- [Prompt]:
Which lines below fall between the one containing "scene = bpy.context.scene" and the one containing "pose from metres"? Repeat them exactly, counting both of those lines, and add nothing else.

- [Dataset records]:
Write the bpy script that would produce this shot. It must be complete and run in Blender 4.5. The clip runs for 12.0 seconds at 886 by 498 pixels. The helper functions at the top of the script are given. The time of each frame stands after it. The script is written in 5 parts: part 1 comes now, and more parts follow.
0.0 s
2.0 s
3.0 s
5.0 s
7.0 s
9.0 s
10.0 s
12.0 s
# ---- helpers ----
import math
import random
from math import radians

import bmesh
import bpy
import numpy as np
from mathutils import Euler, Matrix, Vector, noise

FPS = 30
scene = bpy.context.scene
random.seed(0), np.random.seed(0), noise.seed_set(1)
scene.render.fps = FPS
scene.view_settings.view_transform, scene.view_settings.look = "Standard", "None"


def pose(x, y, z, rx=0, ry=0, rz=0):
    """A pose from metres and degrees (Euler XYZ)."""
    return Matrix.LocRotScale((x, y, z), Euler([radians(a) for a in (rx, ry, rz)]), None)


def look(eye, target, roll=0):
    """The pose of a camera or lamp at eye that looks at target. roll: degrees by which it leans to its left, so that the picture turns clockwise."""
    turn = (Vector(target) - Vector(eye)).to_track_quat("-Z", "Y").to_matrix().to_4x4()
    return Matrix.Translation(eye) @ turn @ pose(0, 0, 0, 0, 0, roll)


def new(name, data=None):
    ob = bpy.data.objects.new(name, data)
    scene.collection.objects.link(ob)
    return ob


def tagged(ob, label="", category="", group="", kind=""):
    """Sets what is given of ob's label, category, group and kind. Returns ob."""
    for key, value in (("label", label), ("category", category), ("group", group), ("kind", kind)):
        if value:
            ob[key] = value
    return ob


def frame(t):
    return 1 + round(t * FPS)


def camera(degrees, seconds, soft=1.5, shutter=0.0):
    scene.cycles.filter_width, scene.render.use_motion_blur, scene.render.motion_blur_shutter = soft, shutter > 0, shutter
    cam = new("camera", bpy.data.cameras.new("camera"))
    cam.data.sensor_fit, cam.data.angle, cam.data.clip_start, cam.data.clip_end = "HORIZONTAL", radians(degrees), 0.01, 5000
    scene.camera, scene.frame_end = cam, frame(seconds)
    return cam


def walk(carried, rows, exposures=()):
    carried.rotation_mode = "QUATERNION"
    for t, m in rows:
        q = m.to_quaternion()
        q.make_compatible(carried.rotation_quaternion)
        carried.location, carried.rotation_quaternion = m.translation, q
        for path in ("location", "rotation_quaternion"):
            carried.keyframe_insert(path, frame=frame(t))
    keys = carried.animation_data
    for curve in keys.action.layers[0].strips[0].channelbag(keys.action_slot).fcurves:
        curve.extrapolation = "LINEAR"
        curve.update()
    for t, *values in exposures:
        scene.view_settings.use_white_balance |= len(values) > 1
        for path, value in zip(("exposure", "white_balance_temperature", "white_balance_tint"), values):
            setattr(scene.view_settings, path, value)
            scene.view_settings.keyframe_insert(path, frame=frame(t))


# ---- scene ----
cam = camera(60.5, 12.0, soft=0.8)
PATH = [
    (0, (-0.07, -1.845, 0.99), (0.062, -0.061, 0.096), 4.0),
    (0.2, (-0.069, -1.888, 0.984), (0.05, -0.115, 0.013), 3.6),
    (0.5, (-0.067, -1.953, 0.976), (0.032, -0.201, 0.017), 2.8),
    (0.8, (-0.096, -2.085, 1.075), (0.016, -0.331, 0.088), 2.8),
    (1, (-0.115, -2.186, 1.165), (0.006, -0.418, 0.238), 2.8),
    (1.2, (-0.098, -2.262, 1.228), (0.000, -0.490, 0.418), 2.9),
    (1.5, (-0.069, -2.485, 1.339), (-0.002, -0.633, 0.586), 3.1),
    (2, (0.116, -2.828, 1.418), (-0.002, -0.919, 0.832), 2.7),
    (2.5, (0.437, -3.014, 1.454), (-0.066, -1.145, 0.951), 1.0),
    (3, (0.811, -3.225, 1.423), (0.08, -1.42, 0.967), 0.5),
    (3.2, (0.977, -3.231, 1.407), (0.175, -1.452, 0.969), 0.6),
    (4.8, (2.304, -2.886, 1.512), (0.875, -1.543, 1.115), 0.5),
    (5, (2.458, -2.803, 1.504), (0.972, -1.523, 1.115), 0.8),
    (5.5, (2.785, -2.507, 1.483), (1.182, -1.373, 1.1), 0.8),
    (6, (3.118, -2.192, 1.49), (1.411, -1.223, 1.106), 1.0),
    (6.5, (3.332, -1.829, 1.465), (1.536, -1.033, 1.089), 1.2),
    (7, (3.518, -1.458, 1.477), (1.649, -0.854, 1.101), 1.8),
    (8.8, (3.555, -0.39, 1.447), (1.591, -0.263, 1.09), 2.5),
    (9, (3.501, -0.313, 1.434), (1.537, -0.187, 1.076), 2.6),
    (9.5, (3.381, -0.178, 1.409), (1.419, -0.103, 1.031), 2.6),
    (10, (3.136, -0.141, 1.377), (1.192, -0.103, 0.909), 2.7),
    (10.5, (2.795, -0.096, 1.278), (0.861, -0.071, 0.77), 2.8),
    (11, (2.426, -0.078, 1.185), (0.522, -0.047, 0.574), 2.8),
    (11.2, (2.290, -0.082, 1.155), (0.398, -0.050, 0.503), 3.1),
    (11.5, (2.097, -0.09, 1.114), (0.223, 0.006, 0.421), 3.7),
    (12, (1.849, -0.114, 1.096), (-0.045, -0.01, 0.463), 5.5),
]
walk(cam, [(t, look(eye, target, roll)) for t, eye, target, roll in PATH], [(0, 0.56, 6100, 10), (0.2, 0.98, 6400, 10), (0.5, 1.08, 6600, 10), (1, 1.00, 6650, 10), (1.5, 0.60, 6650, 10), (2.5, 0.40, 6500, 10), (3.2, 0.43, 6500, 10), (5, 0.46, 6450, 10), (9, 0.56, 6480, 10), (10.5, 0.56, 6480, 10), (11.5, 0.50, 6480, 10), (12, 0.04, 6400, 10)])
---
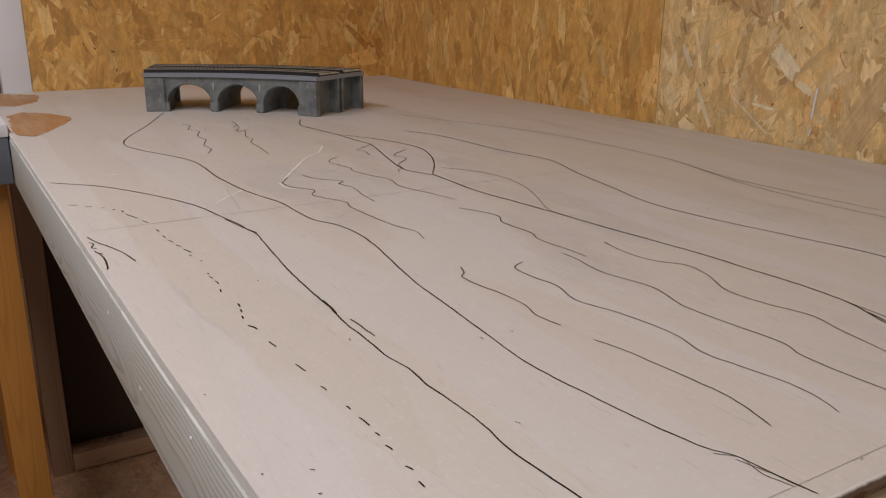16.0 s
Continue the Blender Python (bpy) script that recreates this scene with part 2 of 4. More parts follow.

- [Completed exercise]:
scene = bpy.context.scene
random.seed(0), np.random.seed(0), noise.seed_set(1)
scene.render.fps = FPS
scene.view_settings.view_transform, scene.view_settings.look = "Standard", "None"


def pose(x, y, z, rx=0, ry=0, rz=0):
    """A pose from metres and degrees (Euler XYZ)."""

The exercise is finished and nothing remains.